──────── COLLECTED MATERIAL ────────
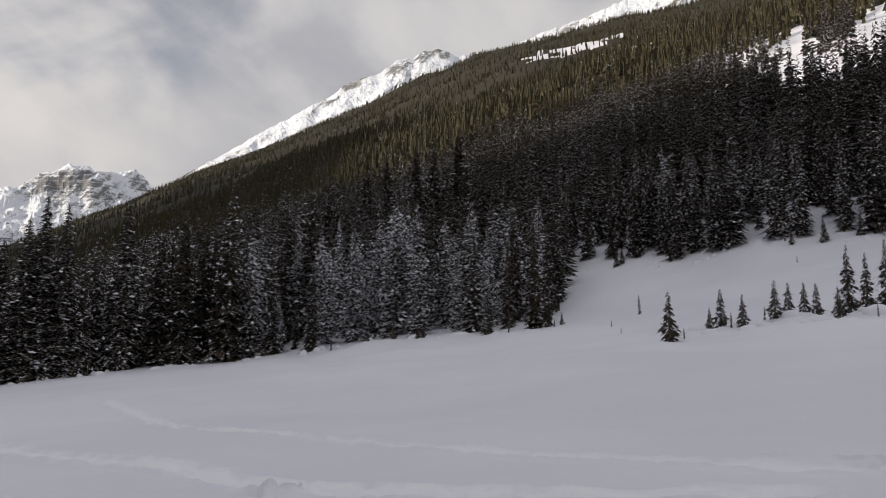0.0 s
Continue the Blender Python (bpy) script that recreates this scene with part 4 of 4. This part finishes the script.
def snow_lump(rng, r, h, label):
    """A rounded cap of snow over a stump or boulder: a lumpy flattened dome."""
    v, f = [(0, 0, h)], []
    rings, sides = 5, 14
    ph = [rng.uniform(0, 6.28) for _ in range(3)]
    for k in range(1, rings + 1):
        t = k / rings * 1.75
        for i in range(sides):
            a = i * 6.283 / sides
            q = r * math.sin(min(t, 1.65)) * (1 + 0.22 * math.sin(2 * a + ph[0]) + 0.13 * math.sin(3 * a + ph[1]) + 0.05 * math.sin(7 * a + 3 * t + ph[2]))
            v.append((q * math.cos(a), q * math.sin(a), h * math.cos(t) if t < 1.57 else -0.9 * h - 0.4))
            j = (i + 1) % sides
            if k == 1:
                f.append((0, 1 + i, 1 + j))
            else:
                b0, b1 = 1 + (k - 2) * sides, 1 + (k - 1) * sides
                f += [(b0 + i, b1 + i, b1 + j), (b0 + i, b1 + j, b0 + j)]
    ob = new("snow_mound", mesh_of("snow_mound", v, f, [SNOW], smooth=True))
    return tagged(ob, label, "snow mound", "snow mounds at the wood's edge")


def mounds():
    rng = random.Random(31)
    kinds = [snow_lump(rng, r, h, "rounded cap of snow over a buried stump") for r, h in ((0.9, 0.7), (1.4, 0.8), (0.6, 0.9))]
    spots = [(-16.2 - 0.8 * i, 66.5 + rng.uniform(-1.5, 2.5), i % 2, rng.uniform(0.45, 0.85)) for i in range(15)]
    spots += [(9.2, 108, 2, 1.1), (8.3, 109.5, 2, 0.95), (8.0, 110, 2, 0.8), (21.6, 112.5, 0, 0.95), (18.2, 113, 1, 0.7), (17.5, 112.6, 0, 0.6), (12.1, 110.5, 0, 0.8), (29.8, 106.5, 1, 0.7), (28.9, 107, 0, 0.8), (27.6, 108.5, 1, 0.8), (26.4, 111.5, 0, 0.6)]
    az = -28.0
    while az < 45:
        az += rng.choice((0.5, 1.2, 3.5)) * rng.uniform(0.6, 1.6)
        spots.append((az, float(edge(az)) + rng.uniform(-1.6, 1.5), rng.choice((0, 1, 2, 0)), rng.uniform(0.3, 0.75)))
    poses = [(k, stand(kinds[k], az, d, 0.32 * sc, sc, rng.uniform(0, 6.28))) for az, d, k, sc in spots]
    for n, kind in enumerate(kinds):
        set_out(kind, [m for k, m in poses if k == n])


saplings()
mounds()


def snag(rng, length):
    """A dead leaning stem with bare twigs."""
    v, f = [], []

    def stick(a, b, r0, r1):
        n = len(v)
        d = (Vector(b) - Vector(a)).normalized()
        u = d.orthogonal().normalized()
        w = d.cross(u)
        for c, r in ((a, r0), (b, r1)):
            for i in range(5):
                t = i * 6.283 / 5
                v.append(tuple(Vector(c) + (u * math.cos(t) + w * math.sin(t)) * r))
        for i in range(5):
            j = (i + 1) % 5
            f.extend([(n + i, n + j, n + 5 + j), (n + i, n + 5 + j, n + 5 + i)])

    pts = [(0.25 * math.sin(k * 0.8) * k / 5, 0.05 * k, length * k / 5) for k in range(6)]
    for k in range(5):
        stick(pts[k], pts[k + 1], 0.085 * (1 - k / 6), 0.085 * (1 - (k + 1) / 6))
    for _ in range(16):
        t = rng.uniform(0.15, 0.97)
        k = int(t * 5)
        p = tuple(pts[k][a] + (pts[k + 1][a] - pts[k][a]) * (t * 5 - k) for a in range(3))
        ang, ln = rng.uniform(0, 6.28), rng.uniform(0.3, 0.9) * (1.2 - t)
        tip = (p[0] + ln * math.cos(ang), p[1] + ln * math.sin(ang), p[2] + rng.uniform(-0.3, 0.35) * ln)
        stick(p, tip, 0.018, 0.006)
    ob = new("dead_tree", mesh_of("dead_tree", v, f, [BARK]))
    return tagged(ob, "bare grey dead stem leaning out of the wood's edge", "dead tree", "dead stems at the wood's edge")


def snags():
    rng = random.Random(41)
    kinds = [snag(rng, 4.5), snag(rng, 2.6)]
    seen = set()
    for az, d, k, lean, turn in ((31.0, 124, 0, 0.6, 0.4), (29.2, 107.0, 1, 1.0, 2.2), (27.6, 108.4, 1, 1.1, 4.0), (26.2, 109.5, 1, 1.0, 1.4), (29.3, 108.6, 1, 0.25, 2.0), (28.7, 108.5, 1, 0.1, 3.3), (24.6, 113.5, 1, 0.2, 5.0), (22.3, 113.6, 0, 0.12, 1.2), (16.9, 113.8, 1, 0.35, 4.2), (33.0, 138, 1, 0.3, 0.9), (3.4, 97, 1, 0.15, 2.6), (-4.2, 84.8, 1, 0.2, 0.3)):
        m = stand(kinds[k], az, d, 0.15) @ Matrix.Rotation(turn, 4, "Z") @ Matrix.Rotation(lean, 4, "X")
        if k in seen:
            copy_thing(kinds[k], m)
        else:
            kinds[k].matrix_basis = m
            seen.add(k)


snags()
────────
Every line above should be returned exactly; the pictures stay out.

0.0 s
Continue the Blender Python (bpy) script that recreates this scene with part 4 of 4. This part finishes the script.
def snow_lump(rng, r, h, label):
    """A rounded cap of snow over a stump or boulder: a lumpy flattened dome."""
    v, f = [(0, 0, h)], []
    rings, sides = 5, 14
    ph = [rng.uniform(0, 6.28) for _ in range(3)]
    for k in range(1, rings + 1):
        t = k / rings * 1.75
        for i in range(sides):
            a = i * 6.283 / sides
            q = r * math.sin(min(t, 1.65)) * (1 + 0.22 * math.sin(2 * a + ph[0]) + 0.13 * math.sin(3 * a + ph[1]) + 0.05 * math.sin(7 * a + 3 * t + ph[2]))
            v.append((q * math.cos(a), q * math.sin(a), h * math.cos(t) if t < 1.57 else -0.9 * h - 0.4))
            j = (i + 1) % sides
            if k == 1:
                f.append((0, 1 + i, 1 + j))
            else:
                b0, b1 = 1 + (k - 2) * sides, 1 + (k - 1) * sides
                f += [(b0 + i, b1 + i, b1 + j), (b0 + i, b1 + j, b0 + j)]
    ob = new("snow_mound", mesh_of("snow_mound", v, f, [SNOW], smooth=True))
    return tagged(ob, label, "snow mound", "snow mounds at the wood's edge")


def mounds():
    rng = random.Random(31)
    kinds = [snow_lump(rng, r, h, "rounded cap of snow over a buried stump") for r, h in ((0.9, 0.7), (1.4, 0.8), (0.6, 0.9))]
    spots = [(-16.2 - 0.8 * i, 66.5 + rng.uniform(-1.5, 2.5), i % 2, rng.uniform(0.45, 0.85)) for i in range(15)]
    spots += [(9.2, 108, 2, 1.1), (8.3, 109.5, 2, 0.95), (8.0, 110, 2, 0.8), (21.6, 112.5, 0, 0.95), (18.2, 113, 1, 0.7), (17.5, 112.6, 0, 0.6), (12.1, 110.5, 0, 0.8), (29.8, 106.5, 1, 0.7), (28.9, 107, 0, 0.8), (27.6, 108.5, 1, 0.8), (26.4, 111.5, 0, 0.6)]
    az = -28.0
    while az < 45:
        az += rng.choice((0.5, 1.2, 3.5)) * rng.uniform(0.6, 1.6)
        spots.append((az, float(edge(az)) + rng.uniform(-1.6, 1.5), rng.choice((0, 1, 2, 0)), rng.uniform(0.3, 0.75)))
    poses = [(k, stand(kinds[k], az, d, 0.32 * sc, sc, rng.uniform(0, 6.28))) for az, d, k, sc in spots]
    for n, kind in enumerate(kinds):
        set_out(kind, [m for k, m in poses if k == n])


saplings()
mounds()


def snag(rng, length):
    """A dead leaning stem with bare twigs."""
    v, f = [], []

    def stick(a, b, r0, r1):
        n = len(v)
        d = (Vector(b) - Vector(a)).normalized()
        u = d.orthogonal().normalized()
        w = d.cross(u)
        for c, r in ((a, r0), (b, r1)):
            for i in range(5):
                t = i * 6.283 / 5
                v.append(tuple(Vector(c) + (u * math.cos(t) + w * math.sin(t)) * r))
        for i in range(5):
            j = (i + 1) % 5
            f.extend([(n + i, n + j, n + 5 + j), (n + i, n + 5 + j, n + 5 + i)])

    pts = [(0.25 * math.sin(k * 0.8) * k / 5, 0.05 * k, length * k / 5) for k in range(6)]
    for k in range(5):
        stick(pts[k], pts[k + 1], 0.085 * (1 - k / 6), 0.085 * (1 - (k + 1) / 6))
    for _ in range(16):
        t = rng.uniform(0.15, 0.97)
        k = int(t * 5)
        p = tuple(pts[k][a] + (pts[k + 1][a] - pts[k][a]) * (t * 5 - k) for a in range(3))
        ang, ln = rng.uniform(0, 6.28), rng.uniform(0.3, 0.9) * (1.2 - t)
        tip = (p[0] + ln * math.cos(ang), p[1] + ln * math.sin(ang), p[2] + rng.uniform(-0.3, 0.35) * ln)
        stick(p, tip, 0.018, 0.006)
    ob = new("dead_tree", mesh_of("dead_tree", v, f, [BARK]))
    return tagged(ob, "bare grey dead stem leaning out of the wood's edge", "dead tree", "dead stems at the wood's edge")


def snags():
    rng = random.Random(41)
    kinds = [snag(rng, 4.5), snag(rng, 2.6)]
    seen = set()
    for az, d, k, lean, turn in ((31.0, 124, 0, 0.6, 0.4), (29.2, 107.0, 1, 1.0, 2.2), (27.6, 108.4, 1, 1.1, 4.0), (26.2, 109.5, 1, 1.0, 1.4), (29.3, 108.6, 1, 0.25, 2.0), (28.7, 108.5, 1, 0.1, 3.3), (24.6, 113.5, 1, 0.2, 5.0), (22.3, 113.6, 0, 0.12, 1.2), (16.9, 113.8, 1, 0.35, 4.2), (33.0, 138, 1, 0.3, 0.9), (3.4, 97, 1, 0.15, 2.6), (-4.2, 84.8, 1, 0.2, 0.3)):
        m = stand(kinds[k], az, d, 0.15) @ Matrix.Rotation(turn, 4, "Z") @ Matrix.Rotation(lean, 4, "X")
        if k in seen:
            copy_thing(kinds[k], m)
        else:
            kinds[k].matrix_basis = m
            seen.add(k)


snags()